Expected performance uplift of 5 %–15 % for compression, encryption and multimedia workloads.

CPUs older than 2013 (Intel) or 2017 (AMD) are no longer supported (e.g., Intel Core 3rd generation, AMD FX series).

Check CPU compatibility by confirming AVX2 support; most machines purchased in the last ten years meet this requirement.

9 TPM Full‑Disk Encryption GUI Management

Integrated into the Security Center for PIN changes, key rotation, and status monitoring.

All operations performed via GUI, no command‑line required.

Minimal performance impact.

10 Unified Software Management Center

App Center becomes the sole recommended GUI tool for installing deb, Snap, Flatpak and PPA packages.

Traditional CLI tools ( apt, add‑apt‑repository) remain unchanged. software-properties-gtk is no longer installed by default.

Feature Comparison with Ubuntu 24.04 LTS

Kernel: 6.8 → 7.0

Desktop: GNOME 46 → GNOME 50

Display server: optional X11 → pure Wayland

sudo: C implementation → Rust rewrite (sudo‑rs)

Terminal: GNOME Terminal → Ptyxis

Video player: Totem → Showtime

Cryptography: traditional → post‑quantum (MLKEM‑768)

Compilation baseline: x86‑64‑v2 → x86‑64‑v3

Minimum RAM: 4 GB → 6 GB

Security Center: scattered → unified

Upgrade Paths

Direct Upgrade from 24.04 (recommended)

# 1. Update current system
 sudo apt update && sudo apt full-upgrade -y
# 2. Install update-manager-core
 sudo apt install update-manager-core
# 3. Run the release upgrade
 sudo do-releaseupgrade -d
# 4. Follow on‑screen prompts (≈30‑60 min)

Fresh Install

Download the Ubuntu 26.04 LTS ISO from https://releases.ubuntu.com/

Create a bootable USB with Rufus or Ventoy.

Boot from the USB and follow the installer.
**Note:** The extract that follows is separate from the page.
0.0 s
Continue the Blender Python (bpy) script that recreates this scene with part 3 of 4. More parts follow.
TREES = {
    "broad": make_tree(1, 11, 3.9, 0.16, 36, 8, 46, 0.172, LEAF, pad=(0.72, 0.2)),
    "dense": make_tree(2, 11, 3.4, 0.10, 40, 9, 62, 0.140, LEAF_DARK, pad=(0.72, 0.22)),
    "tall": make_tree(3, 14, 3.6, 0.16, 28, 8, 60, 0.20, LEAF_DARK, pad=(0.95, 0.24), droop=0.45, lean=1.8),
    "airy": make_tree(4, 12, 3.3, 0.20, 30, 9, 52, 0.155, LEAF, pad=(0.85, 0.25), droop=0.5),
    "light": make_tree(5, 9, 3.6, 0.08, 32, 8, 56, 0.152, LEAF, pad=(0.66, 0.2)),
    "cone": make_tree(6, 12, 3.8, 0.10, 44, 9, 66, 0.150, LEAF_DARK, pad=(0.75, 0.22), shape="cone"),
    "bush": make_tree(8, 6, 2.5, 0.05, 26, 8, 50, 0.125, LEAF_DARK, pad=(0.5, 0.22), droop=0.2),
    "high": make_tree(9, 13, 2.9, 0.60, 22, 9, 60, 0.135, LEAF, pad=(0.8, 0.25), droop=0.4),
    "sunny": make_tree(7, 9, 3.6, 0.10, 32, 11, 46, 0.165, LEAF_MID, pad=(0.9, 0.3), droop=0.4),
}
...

Virtual Machine (Zero Risk)

# Install Virt‑Manager and QEMU
 sudo apt install virt-manager qemu-system-x86
# Import the ISO and create a new VM

WSL Subsystem

wsl --install -d Ubuntu-26.04-LTS

Pre‑Upgrade Checklist

Back up data (e.g., deja-dup --backup).

Record installed PPAs ( find /etc/apt/sources.list.d -type f -name "*.list").
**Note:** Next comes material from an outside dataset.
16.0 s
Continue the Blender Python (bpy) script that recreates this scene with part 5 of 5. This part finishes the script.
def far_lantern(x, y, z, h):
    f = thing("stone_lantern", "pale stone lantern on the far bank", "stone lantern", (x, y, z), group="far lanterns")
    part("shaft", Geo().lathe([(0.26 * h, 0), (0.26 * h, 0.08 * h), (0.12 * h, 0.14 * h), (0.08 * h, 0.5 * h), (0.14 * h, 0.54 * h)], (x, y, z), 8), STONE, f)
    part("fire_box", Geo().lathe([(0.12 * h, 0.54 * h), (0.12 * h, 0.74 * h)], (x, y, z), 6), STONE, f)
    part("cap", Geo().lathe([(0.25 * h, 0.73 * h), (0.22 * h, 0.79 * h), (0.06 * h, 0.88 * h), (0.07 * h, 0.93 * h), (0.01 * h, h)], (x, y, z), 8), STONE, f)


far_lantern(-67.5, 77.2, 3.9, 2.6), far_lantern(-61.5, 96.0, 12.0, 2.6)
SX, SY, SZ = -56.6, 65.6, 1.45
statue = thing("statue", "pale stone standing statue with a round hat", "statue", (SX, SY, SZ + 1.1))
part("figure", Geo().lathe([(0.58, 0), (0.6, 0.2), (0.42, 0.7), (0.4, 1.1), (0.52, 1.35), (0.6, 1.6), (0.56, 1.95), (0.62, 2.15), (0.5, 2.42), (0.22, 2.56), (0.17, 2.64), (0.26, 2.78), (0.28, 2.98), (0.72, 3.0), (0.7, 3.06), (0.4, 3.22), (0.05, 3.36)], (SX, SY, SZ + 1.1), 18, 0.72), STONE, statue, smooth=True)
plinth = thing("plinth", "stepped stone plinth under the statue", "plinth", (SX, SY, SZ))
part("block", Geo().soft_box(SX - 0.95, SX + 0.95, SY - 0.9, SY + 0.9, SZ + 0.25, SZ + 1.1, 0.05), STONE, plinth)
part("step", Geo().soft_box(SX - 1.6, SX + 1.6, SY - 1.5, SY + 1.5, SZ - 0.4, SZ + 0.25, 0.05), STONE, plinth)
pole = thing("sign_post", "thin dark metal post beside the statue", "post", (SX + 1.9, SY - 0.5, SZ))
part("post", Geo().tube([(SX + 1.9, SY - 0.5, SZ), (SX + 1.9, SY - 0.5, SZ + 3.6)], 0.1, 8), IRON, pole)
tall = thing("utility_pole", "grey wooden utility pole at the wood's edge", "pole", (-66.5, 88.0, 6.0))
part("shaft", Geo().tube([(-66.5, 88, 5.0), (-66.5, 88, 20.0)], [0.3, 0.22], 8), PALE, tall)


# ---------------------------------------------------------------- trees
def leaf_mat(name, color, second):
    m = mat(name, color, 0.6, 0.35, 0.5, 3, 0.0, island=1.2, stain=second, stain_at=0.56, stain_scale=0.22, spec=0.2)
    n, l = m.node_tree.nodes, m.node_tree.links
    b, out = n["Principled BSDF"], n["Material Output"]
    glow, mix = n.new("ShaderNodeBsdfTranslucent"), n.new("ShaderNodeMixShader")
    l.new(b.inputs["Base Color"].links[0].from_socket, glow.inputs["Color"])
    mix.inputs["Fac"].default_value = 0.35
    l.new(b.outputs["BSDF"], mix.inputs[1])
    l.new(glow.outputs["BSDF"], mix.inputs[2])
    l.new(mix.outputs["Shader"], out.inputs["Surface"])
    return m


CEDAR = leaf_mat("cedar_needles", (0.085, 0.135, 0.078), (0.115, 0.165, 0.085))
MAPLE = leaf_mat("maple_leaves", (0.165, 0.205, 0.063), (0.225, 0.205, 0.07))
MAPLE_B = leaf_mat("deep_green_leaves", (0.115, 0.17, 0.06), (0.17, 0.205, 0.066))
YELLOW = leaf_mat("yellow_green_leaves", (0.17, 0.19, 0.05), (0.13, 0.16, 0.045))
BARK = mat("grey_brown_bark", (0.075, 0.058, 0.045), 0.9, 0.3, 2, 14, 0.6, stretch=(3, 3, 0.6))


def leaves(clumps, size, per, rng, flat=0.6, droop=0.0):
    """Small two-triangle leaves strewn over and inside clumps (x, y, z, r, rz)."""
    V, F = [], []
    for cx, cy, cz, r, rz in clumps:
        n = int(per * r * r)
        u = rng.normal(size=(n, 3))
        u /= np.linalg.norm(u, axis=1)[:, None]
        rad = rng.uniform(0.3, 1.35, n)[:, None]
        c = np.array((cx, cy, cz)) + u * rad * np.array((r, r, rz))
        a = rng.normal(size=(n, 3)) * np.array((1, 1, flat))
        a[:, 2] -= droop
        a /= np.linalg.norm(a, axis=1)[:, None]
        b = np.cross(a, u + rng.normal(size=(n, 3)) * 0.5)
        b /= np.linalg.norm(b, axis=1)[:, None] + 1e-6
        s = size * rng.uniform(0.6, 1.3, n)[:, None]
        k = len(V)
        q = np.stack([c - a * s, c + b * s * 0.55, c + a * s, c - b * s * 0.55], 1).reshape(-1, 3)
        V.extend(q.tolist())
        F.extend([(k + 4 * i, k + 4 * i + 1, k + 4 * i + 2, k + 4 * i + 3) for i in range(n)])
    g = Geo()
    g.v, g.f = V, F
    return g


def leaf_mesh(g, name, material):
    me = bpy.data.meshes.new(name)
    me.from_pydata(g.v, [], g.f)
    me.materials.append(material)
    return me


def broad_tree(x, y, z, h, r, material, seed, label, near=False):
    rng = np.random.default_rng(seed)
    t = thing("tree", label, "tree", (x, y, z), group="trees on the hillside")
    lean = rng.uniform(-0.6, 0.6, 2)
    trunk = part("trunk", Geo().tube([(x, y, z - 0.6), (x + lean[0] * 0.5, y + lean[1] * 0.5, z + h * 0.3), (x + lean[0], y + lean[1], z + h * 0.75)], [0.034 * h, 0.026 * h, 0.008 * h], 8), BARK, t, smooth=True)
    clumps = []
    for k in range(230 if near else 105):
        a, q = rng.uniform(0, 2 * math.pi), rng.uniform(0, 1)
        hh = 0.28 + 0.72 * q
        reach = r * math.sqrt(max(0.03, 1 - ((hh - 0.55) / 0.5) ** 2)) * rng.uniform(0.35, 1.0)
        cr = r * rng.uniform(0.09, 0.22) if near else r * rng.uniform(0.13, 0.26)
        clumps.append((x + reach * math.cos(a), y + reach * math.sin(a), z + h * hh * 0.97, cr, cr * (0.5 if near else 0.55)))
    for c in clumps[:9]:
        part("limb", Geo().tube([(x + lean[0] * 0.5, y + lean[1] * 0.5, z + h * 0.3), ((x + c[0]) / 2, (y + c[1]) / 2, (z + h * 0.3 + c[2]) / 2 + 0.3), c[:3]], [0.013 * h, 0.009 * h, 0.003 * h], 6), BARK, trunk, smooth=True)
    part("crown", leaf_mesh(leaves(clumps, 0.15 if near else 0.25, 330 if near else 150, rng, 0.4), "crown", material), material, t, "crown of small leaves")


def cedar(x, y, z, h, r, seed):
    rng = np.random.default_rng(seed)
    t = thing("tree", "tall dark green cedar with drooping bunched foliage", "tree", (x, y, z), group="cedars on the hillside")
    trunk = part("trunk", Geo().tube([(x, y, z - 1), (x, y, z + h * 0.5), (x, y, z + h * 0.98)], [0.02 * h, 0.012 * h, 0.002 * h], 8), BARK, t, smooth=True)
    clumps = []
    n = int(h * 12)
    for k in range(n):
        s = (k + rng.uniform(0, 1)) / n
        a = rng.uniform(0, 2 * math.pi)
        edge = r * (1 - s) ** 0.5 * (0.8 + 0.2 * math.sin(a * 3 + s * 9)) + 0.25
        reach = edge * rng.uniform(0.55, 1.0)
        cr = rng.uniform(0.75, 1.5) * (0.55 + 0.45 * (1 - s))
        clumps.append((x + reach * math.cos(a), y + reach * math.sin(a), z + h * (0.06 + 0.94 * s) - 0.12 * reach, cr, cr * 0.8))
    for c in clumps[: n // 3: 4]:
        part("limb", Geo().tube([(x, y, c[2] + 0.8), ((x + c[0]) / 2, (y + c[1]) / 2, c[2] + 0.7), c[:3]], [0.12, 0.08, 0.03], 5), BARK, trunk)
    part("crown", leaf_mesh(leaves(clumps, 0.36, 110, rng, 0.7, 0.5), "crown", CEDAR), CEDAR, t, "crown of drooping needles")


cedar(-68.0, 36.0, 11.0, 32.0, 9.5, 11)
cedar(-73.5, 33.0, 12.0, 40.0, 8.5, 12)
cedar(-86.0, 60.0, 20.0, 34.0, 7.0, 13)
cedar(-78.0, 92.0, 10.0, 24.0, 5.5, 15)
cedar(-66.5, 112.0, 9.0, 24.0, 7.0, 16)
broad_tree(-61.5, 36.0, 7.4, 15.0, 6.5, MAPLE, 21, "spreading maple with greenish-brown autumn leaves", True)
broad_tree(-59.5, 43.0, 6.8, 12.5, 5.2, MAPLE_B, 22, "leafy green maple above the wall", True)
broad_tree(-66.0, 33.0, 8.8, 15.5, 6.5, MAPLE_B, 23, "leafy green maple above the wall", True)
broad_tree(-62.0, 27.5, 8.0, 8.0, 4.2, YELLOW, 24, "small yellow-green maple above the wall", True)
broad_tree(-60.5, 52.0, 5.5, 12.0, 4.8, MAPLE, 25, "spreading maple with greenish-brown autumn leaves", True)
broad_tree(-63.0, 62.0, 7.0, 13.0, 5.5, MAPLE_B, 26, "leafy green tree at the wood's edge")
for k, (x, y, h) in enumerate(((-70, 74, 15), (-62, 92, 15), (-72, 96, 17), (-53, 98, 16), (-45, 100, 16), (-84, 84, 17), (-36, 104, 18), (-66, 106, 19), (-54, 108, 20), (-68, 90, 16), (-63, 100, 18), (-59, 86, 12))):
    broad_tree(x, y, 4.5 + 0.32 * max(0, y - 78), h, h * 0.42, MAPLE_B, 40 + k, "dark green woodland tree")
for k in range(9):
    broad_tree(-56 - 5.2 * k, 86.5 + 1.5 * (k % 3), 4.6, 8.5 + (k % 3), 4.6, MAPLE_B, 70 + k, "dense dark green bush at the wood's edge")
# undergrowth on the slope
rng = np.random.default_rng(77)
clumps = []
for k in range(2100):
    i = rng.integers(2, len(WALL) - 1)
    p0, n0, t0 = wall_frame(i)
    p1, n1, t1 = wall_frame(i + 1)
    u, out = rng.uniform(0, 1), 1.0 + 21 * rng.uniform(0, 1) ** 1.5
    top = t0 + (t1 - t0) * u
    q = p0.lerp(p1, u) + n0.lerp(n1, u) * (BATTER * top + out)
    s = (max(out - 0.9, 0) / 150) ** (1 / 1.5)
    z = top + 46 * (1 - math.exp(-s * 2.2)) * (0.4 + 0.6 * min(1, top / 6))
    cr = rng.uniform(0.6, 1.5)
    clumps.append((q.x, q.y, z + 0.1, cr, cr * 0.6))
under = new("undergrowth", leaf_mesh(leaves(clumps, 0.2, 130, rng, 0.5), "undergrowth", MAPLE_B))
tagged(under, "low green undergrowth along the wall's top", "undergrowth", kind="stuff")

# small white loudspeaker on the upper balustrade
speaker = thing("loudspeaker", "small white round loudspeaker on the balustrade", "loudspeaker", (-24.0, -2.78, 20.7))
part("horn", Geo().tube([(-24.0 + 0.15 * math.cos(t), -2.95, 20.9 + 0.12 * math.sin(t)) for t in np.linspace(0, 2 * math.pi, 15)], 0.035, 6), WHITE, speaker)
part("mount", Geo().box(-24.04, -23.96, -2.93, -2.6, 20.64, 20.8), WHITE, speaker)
Remove unnecessary packages ( sudo apt autoremove --purge).

Ensure at least 15 GB of free disk space.

Known Issues and Work‑arounds

CPUs lacking AVX2: remain on 24.04 LTS or use a lightweight flavour.

NVIDIA legacy driver glitches: wait for official driver updates or switch to Nouveau.

Slow Snap app start‑up: first launch recompiles caches; subsequent starts are normal.

Xwayland compatibility quirks: most apps work; very old software may misbehave.

Target Audience

Desktop users who want the latest features.

Developers needing the new kernel and toolchain.

Owners of hardware released after 2017.

Security‑focused users interested in post‑quantum crypto and a Rust‑based sudo.

Users Who May Delay Upgrade

Production servers (wait for the 26.04.1 point release).

Legacy hardware without x86‑64‑v3 support.

Professionals reliant on X11‑only applications.

Conservative users prioritising maximum stability.

Conclusion

Ubuntu 26.04 LTS delivers a substantial leap in kernel performance, security (Rust integration, post‑quantum crypto), and user experience (pure Wayland, GNOME 50, modern terminal and media player). Desktop users can upgrade immediately; server administrators may prefer to wait for the first point release.